The NDP’s next, great crusade
Only, the objects of his ministration are not the traditional fringe-dwellers; it’s we, poor slobs and former members of the middle-class.
Oh, how the mighty have fallen.
Long were the nights I spent, in the early 1980s, in the company of my own bourgeois pals – parlour room lefties, every one – debating the merits and shortcomings of Tommy Douglas, Pierre Trudeau, Ralph Nader, and Jimmy Carter. But short were the fuses when the discussion turned to a well-off, well-born Halifax woman of politically correct temperament.
Alexa McDonough was, we imagined, “one of us”, though she bore only a passing resemblance to “us”, a cabal of over-educated, self-satisfied, neo-liberals with more money than empathy for the truly poor and hungry among us: those who clipped our lawns and shined our double-wide brogues.
Still, on the subject of the New Democratic Party’s Golden Girl, nothing critical could be said, for she was our ticket to everlasting peace, our repository for all the sins our affluence had bred in us. And so she played us like a master con, taking our dollars and doing marvellous things with them for the needy in Nova Scotia and across Canada.

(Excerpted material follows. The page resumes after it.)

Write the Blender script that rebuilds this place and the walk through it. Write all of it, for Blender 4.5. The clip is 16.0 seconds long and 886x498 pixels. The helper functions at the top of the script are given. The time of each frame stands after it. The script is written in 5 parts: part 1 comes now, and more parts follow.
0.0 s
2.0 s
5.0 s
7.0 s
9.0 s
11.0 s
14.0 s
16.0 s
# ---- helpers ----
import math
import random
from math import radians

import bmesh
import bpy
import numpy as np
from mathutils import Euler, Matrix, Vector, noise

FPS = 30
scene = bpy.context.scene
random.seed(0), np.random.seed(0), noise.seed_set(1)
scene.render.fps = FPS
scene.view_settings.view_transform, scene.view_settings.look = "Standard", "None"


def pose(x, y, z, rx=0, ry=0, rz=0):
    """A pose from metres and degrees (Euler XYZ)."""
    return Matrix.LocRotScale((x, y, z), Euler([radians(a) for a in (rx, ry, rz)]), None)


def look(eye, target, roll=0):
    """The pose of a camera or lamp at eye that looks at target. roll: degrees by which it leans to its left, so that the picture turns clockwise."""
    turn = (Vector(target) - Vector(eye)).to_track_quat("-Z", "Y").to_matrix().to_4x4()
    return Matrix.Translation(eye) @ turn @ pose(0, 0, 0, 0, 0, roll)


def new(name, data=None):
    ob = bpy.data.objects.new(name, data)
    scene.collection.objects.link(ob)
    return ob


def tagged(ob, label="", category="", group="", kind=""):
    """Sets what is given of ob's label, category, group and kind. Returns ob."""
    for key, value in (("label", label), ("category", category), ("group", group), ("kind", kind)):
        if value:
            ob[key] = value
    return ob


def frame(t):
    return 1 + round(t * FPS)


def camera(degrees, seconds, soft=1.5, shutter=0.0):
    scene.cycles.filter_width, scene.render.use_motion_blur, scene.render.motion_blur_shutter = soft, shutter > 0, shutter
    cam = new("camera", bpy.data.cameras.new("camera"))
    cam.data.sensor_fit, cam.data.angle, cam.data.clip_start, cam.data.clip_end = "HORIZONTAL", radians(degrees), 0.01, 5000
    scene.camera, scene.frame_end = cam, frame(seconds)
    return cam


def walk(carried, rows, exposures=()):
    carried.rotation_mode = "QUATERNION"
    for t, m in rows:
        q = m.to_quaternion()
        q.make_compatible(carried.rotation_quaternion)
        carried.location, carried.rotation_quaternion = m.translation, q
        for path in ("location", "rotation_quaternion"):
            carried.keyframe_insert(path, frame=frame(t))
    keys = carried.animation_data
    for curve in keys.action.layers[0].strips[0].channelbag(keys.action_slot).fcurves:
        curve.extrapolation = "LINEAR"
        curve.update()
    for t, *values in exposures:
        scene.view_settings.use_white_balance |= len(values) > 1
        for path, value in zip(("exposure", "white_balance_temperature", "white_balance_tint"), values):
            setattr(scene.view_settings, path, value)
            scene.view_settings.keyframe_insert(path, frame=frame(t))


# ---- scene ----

But, that was a different time.
Today, New Brunswick NDP Leader Dugauy would face a much tougher job executing the same gambit in this province, if only because the middle class his political predecessor once artfully manipulated to populist effect no longer exists as it once did. What was the comfortable income-earner is now quite often the working poor, and what was the working poor is now the poverty stricken. Meanwhile, the upper 10 per cent of New Brunswickers generate more money for themselves than ever before.
Not long ago a study conducted in the United States concluded that over the past decade or so, the gulf between the rich and the poor has widened more rapidly than at any point since The New Deal. And into this chasm have fallen teachers, nurses and skilled factory workers, all victims of government policy and globalization’s consequences: union-busting, offshoring, and the rise of part-time contract labour, among others.
The trend has been less pronounced here, but according to a recent Statistics Canada study, “Canada lost nearly 322,000 manufacturing jobs from 2004 to 2008, with more than one in seven [positions] disappearing over the period. More than 1.5 million jobs were created in the rest of the economy. In 2004, manufacturing represented 14.4 per cent of total employment; in 2008, the proportion was 11.5 per cent.”
All of which explains why the New Democratic Party has embraced a far more mainstream set of messages of late – not just in New Brunswick, but across Canada. The government of Nova Scotia’s Darrell Dexter is NDP in name only, as is the federal opposition of Jack Layton. These two now preach a variety of pragmatism once reserved for traditional Liberals and Progressive Conservatives.
Indeed, Duguay’s platform seems both incongruous and familiar. According to his official website, “We are a party of. . .New Brunswick families. We are not afraid to confront our province’s problems. We are optimistic about our future but we know we have to be realistic. We are. . .committed to giving everyone an equal chance to do well in life. We will reward hard work and persistence, and make sure New Brunswick families have the tools they need to succeed. That means good schools, good healthcare, safe communities and roads and other public infrastructure that work for you, the people who pay for them.”
It’s a far cry from the appeals to liberal guilt and middle-class munificence that were so prevalent during the McDonough era.
But, as Duguay must surely know, it’s hard to count on moral suasion and chequebook charity, when the objects of your attacks are also the beneficiaries of your crusade.